**Written request:**
Begin at the first line of the data and copy each line through the one containing "return Vector((x - lift", that line included, with no pictures.

**Information shown:**

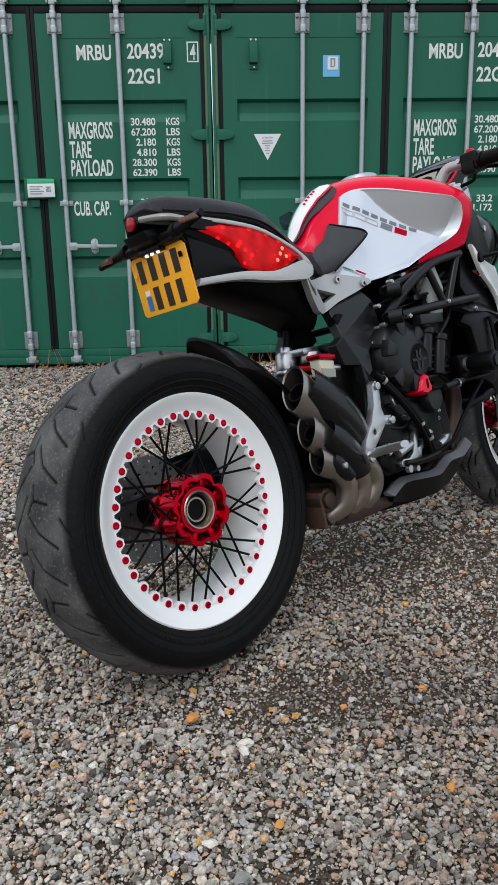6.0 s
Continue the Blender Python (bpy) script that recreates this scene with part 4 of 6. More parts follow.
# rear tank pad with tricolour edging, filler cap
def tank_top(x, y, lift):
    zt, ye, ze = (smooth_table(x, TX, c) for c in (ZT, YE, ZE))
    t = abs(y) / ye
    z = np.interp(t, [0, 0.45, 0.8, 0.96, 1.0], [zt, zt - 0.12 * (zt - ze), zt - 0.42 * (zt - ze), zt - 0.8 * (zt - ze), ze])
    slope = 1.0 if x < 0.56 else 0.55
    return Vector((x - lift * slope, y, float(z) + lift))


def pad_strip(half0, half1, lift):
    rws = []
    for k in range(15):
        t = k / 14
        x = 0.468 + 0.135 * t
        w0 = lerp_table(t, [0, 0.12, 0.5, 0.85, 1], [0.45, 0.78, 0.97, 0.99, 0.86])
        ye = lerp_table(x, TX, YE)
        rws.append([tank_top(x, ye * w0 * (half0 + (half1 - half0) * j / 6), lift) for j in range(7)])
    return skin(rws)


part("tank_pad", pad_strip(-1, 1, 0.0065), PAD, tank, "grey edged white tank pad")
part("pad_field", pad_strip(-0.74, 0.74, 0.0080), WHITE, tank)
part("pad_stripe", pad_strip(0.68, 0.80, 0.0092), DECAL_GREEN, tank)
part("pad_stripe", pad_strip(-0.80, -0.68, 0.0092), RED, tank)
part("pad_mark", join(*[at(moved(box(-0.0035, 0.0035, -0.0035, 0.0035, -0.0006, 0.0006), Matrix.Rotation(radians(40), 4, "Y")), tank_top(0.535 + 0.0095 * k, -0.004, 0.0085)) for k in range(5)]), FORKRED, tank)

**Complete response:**
6.0 s
Continue the Blender Python (bpy) script that recreates this scene with part 4 of 6. More parts follow.
# rear tank pad with tricolour edging, filler cap
def tank_top(x, y, lift):
    zt, ye, ze = (smooth_table(x, TX, c) for c in (ZT, YE, ZE))
    t = abs(y) / ye
    z = np.interp(t, [0, 0.45, 0.8, 0.96, 1.0], [zt, zt - 0.12 * (zt - ze), zt - 0.42 * (zt - ze), zt - 0.8 * (zt - ze), ze])
    slope = 1.0 if x < 0.56 else 0.55
    return Vector((x - lift * slope, y, float(z) + lift))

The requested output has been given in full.